Tax Planning and Legal Considerations for Side Income
Side income creates tax obligations most employed people ignore until April brings surprises. The IRS treats self-employment income seriously. Being proactive prevents painful tax bills and penalties.
Set aside 25–30% of side income for taxes. You’re responsible for both employer and employee portions of self-employment tax—roughly 15.3% on net income—plus income tax. A $500 monthly side gig owes approximately $150–$180 in quarterly taxes. Most hustlers spend that money instead, then owe thousands in April. Open a separate savings account and transfer tax obligations immediately when earning. Treat it as non-negotiable.

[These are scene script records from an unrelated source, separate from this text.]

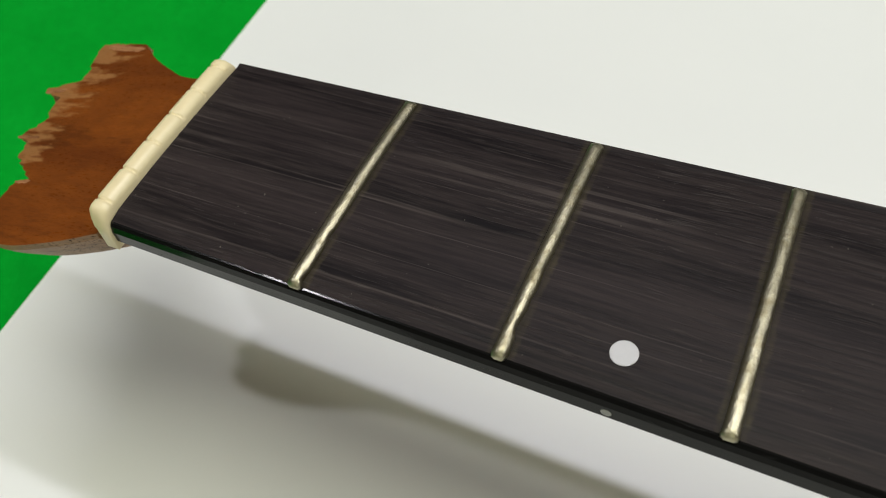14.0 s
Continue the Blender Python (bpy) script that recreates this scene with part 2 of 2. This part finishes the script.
    m.rough(m.math("ADD", m.math("MULTIPLY", fine, 0.30), 0.30))
    # old lacquer left in broken streaks along the rolled bass edge
    half = m.math("ADD", m.math("MULTIPLY", sep.outputs[0], 0.01734), 0.0202)
    rim = m.math("SUBTRACT", 0.0, m.math("DIVIDE", sep.outputs[1], half))
    left = m.math("MULTIPLY", m.ramp(rim, (0.84, 0.0), (0.90, 1.0), (0.955, 1.0), (0.975, 0.0)), m.ramp(m.noise((55, 1400, 1400), 4, 0.7, shift=(6, 6, 2)), (0.54, 0.0), (0.70, 0.55)))
    m.put(m.b.inputs["Coat Weight"], left)
    m.b.inputs["Coat Roughness"].default_value = 0.30
    wrinkle = m.t.nodes.new("ShaderNodeBump")
    wrinkle.inputs["Strength"].default_value, wrinkle.inputs["Distance"].default_value = 1.0, 0.0010
    m.put(wrinkle.inputs["Height"], m.noise((160, 1500, 1500), 4, 0.7, shift=(1, 7, 3)))
    m.put(m.b.inputs["Coat Normal"], wrinkle.outputs[0])
    return m.m


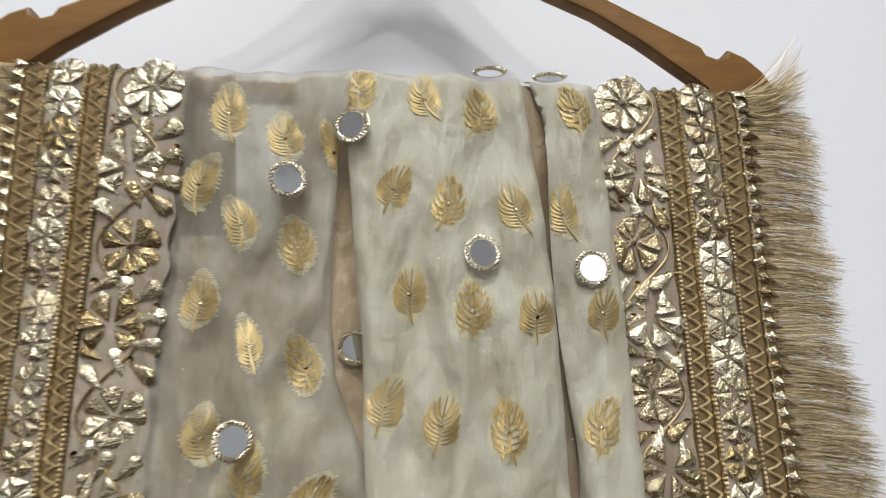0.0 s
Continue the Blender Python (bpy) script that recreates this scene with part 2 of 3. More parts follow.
# ---- wooden clothes hanger ----
def clothes_hanger():
    root = new("clothes_hanger")
    root.matrix_world = pose(0.002, 0, 0.0)
    tagged(root, "varnished brown wooden clothes hanger with notches, on a white wall", "hanger")
    top = [(0, .108), (.018, .108), (.034, .099), (.046, .085), (.058, .071), (.078, .053), (.103, .037), (.175, .0012),
           (.1775, -.0035), (.183, -.0055), (.188, -.0035), (.190, .0005), (.200, -.004), (.209, -.012), (.215, -.022), (.2185, -.040)]
    low = [(.208, -.046), (.196, -.042), (.184, -.030), (.172, -.0195), (.140, .0035), (.115, .0185), (.088, .030), (.052, .050), (.012, .074), (0, .077)]
    right = top + low
    left = [(-x, z) for x, z in right[1:-1]][::-1]
    ring = [(x, z - 0.021 * x - 0.003) for x, z in right + left]
    bm = bmesh.new()
    front = [bm.verts.new((x, -0.0065, z)) for x, z in ring]
    face = bm.faces.new(front)
    got = bmesh.ops.extrude_face_region(bm, geom=[face])
    bmesh.ops.translate(bm, verts=[v for v in got["geom"] if isinstance(v, bmesh.types.BMVert)], vec=(0, 0.0115, 0))
    bmesh.ops.recalc_face_normals(bm, faces=bm.faces)
    rims = [e for e in bm.edges if abs(e.verts[0].co.y - e.verts[1].co.y) < 1e-6]
    bmesh.ops.bevel(bm, geom=rims, offset=0.0022, segments=2, affect="EDGES", profile=0.6, clamp_overlap=True)
    part("body", bm, TEAK, root, "brown varnished wood with worn glossy shoulder")
    bm = bmesh.new()
    bmesh.ops.create_cone(bm, cap_ends=True, segments=20, radius1=0.006, radius2=0.006, depth=0.372, matrix=pose(0, 0, -0.0405, 0, 90))
    part("crossbar", bm, TEAK, root, smooth=True)
    # steel hook: stem through the wood, bent over a nail
    pts = [Vector((0.003, 0, 0.064)), Vector((0.003, 0, 0.075)), Vector((0.003, 0, 0.11)), Vector((0.003, 0, 0.135))]
    pts += [Vector((0.003 + 0.022 * (1 - math.cos(a)), 0, 0.135 + 0.026 * math.sin(a))) for a in np.linspace(0.2, 3.6, 14)]
    bm = bmesh.new()
    tube(bm, pts, 0.0017, 8)
    part("hook", bm, STEEL, root, "thin steel wire hook", smooth=True)
    return root


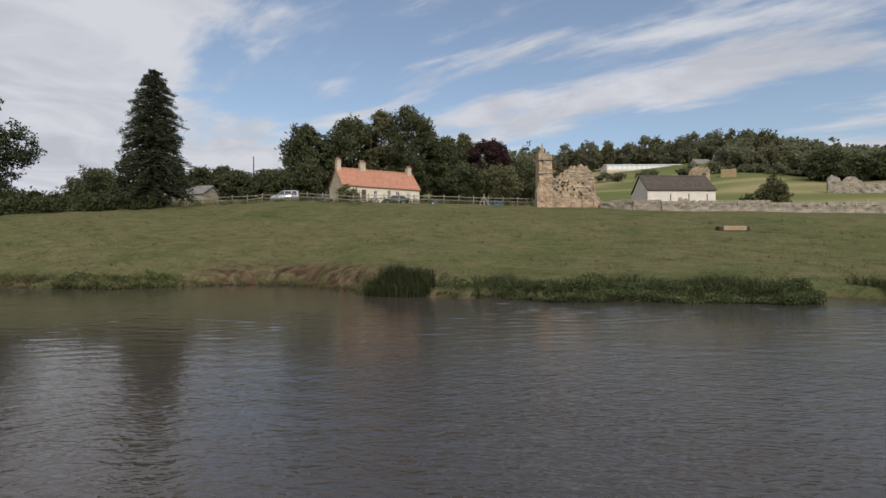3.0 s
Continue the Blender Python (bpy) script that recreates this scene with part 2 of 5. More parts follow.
def stone_mat(name, a, b, c, block=(0.75, 0.32), joint=0.012, dirt=0.6, bump=0.6, axis=(0, 2)):
    """Coursed stone: blocks of changing tone with sunk joints, stained."""
    m = Mat(name, 0.92, spec=0.15)
    s = m.n.new("ShaderNodeSeparateXYZ")
    m.l.new(m.pos, s.inputs[0])
    cmb = m.n.new("ShaderNodeCombineXYZ")
    m.l.new(s.outputs[axis[0]], cmb.inputs[0])
    m.l.new(s.outputs[axis[1]], cmb.inputs[1])
    t = m.n.new("ShaderNodeTexBrick")
    t.inputs["Scale"].default_value = 1.0
    t.inputs["Brick Width"].default_value, t.inputs["Row Height"].default_value = block
    t.inputs["Mortar Size"].default_value, t.inputs["Mortar Smooth"].default_value = joint, 0.3
    t.inputs["Color1"].default_value, t.inputs["Color2"].default_value = (*a, 1), (*b, 1)
    t.inputs["Mortar"].default_value = (*[v * 0.55 for v in a], 1)
    warp = m.n.new("ShaderNodeVectorMath")
    warp.operation = "ADD"
    wz = m.n.new("ShaderNodeVectorMath")
    wz.operation = "SCALE"
    wz.inputs["Scale"].default_value = 0.10
    wc = m.n.new("ShaderNodeTexNoise")
    wc.inputs["Scale"].default_value = 1.3
    m.l.new(m.pos, wc.inputs["Vector"])
    m.l.new(wc.outputs["Color"], wz.inputs[0])
    m.l.new(cmb.outputs[0], warp.inputs[0])
    m.l.new(wz.outputs[0], warp.inputs[1])
    m.l.new(warp.outputs[0], t.inputs["Vector"])
    stain = m.noise(0.45, 6, 0.65)
    grain = m.noise(9.0, 5, 0.7)
    col = m.mix(m.ramp(stain, [(0.42, (0, 0, 0)), (0.68, (dirt, dirt, dirt))]), t.outputs[0], c)
    col = m.mix(0.6, col, m.ramp(grain, [(0.3, (0.6, 0.6, 0.6)), (0.7, (1.25, 1.25, 1.25))]), "MULTIPLY")
    m.color(col)
    hgt = m.mix(0.5, grain, m.ramp(t.outputs[1], [(0.0, (1, 1, 1)), (1.0, (0, 0, 0))]))
    m.bump(hgt, bump, 0.05)
    return m.m


def plain(name, c, rough=0.6, metal=0.0, spec=0.4, var=0.25, scale=3.0):
    m = Mat(name, rough, metal, spec)
    k = m.ramp(m.noise(scale, 5), [(0.3, (1 - var,) * 3), (0.7, (1 + var * 0.5,) * 3)])
    m.color(m.mix(1.0, c, k, "MULTIPLY"))
    return m.m


def glass_mat(name, c=(0.03, 0.035, 0.04)):
    m = Mat(name, 0.08, spec=0.6)
    m.color(m.ramp(m.noise(1.5, 2), [(0.3, tuple(v * 0.7 for v in c)), (0.7, c)]))
    return m.m


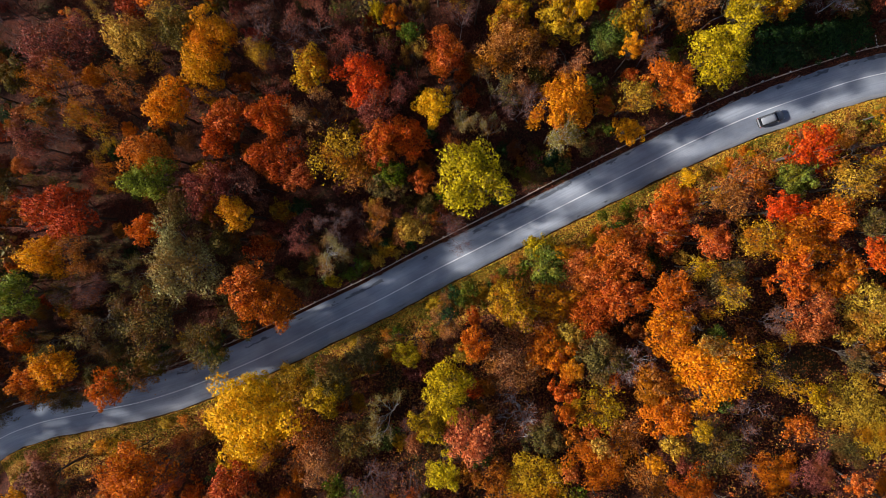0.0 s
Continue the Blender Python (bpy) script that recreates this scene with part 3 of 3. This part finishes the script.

Maintain meticulous records. Keep receipts, invoices, time logs, and expense documentation. Home office deductions, equipment purchases, software subscriptions, and supplies are deductible—but only with proof. A shoebox of receipts becomes worthless when you can’t organize them. Use apps like Expensify or Wave to photograph and categorize expenses in real-time. This makes tax filing painless and maximizes legitimate deductions.
Understand 1099 versus W-2 status. Most side hustlers are classified as independent contractors, meaning clients issue 1099 forms. Verify this in advance—misclassification creates tax complications. Some platforms employ workers as W-2 employees, simplifying taxes but offering less flexibility. Know your classification from the start to plan accordingly and understand your obligations.
Consider forming an LLC or S-corp once side income reaches $5,000–$10,000 annually. These structures offer legal liability protection and potential tax savings. A business attorney can advise if this makes sense for your specific situation. Many sole proprietors operate fine without formal structures, but protecting personal assets from business liability becomes important as income scales.